_What is required_:
Quote the listing below in full and exactly as written, but omit every picture.

* * * * * * * * *

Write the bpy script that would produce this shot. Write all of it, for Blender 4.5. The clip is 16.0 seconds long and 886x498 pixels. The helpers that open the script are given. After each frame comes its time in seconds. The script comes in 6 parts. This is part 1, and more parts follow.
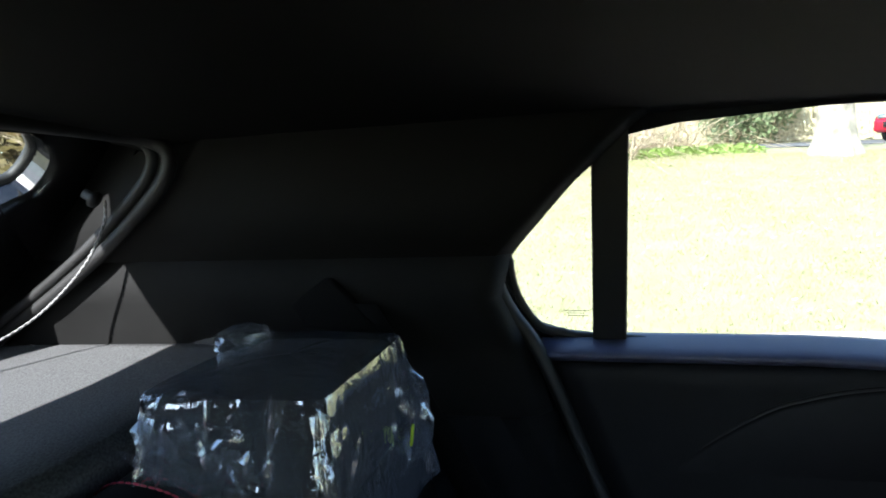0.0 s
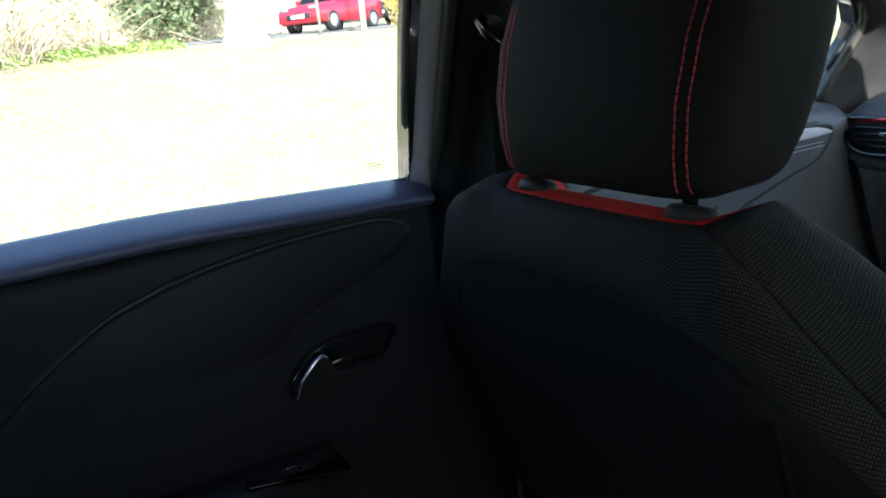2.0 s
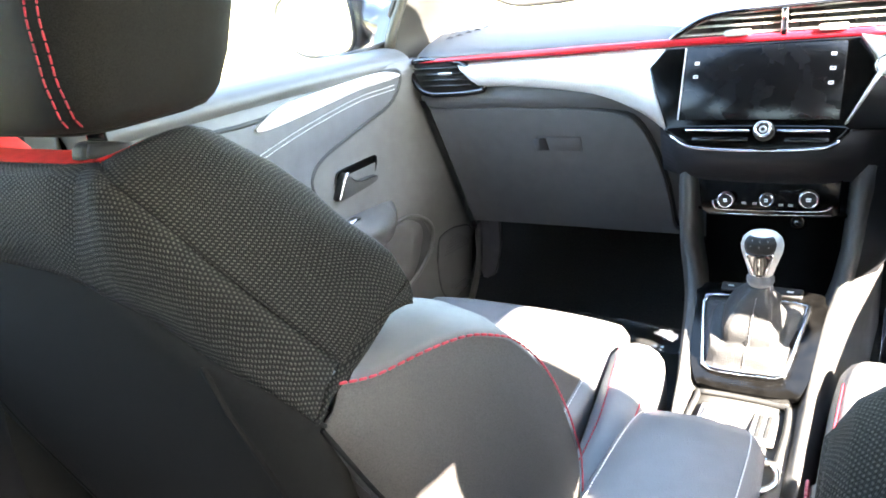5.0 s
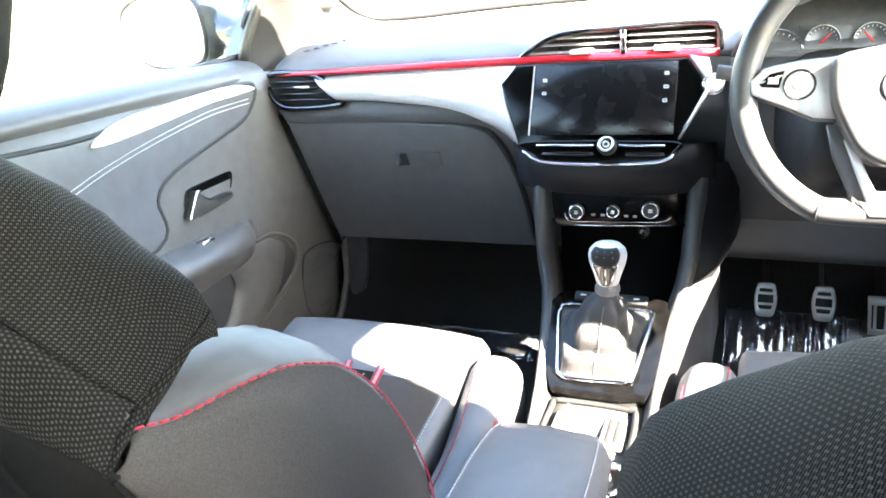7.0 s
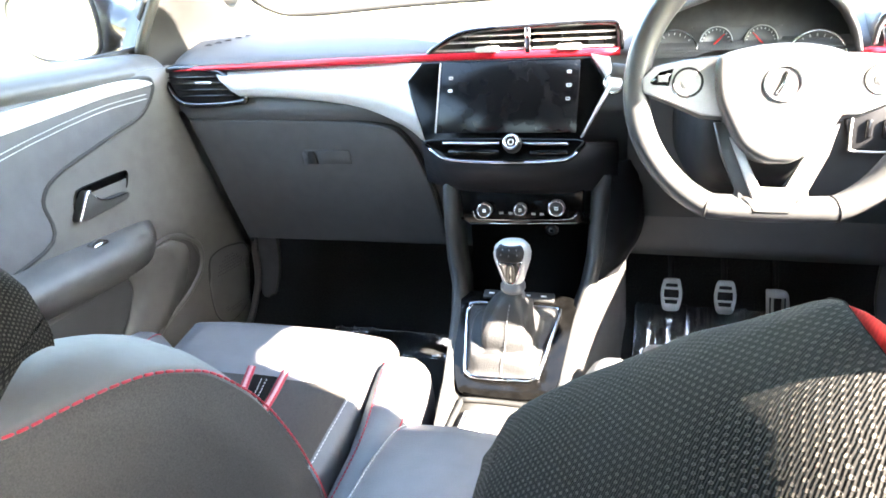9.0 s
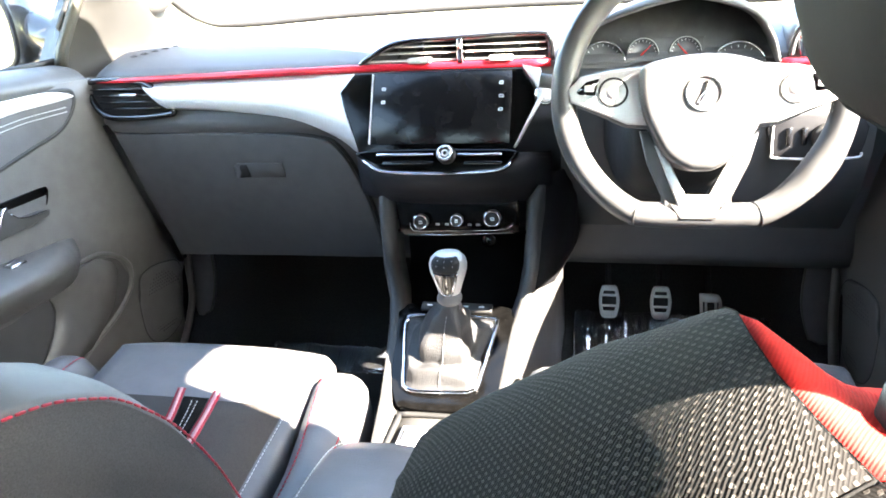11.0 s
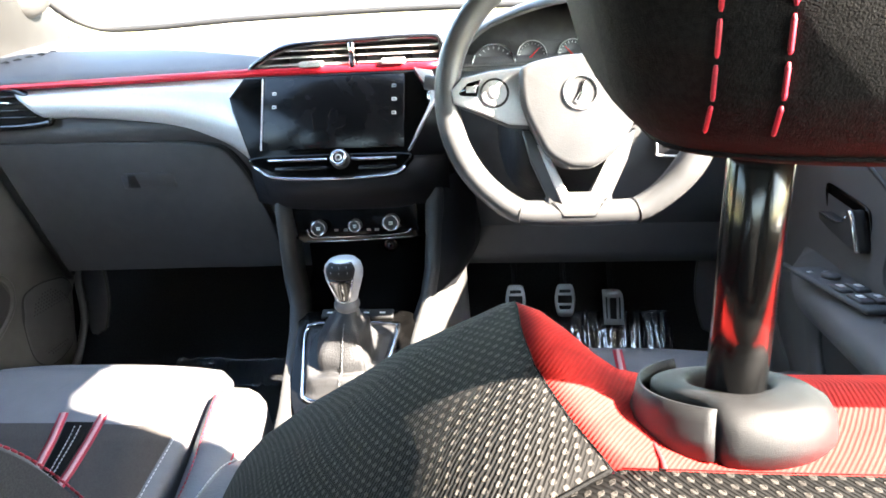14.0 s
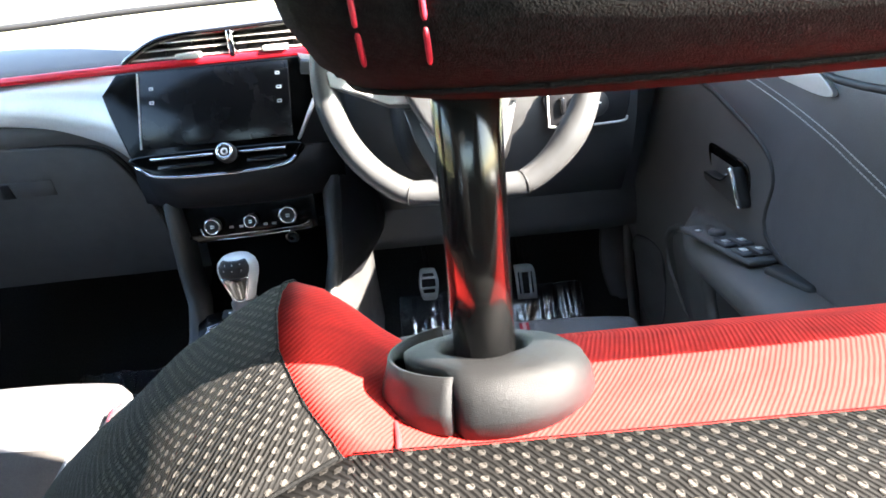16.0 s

* * * * * * * * *

_Finished answer_:
Write the bpy script that would produce this shot. Write all of it, for Blender 4.5. The clip is 16.0 seconds long and 886x498 pixels. The helpers that open the script are given. After each frame comes its time in seconds. The script comes in 6 parts. This is part 1, and more parts follow.
0.0 s
2.0 s
5.0 s
7.0 s
9.0 s
11.0 s
14.0 s
16.0 s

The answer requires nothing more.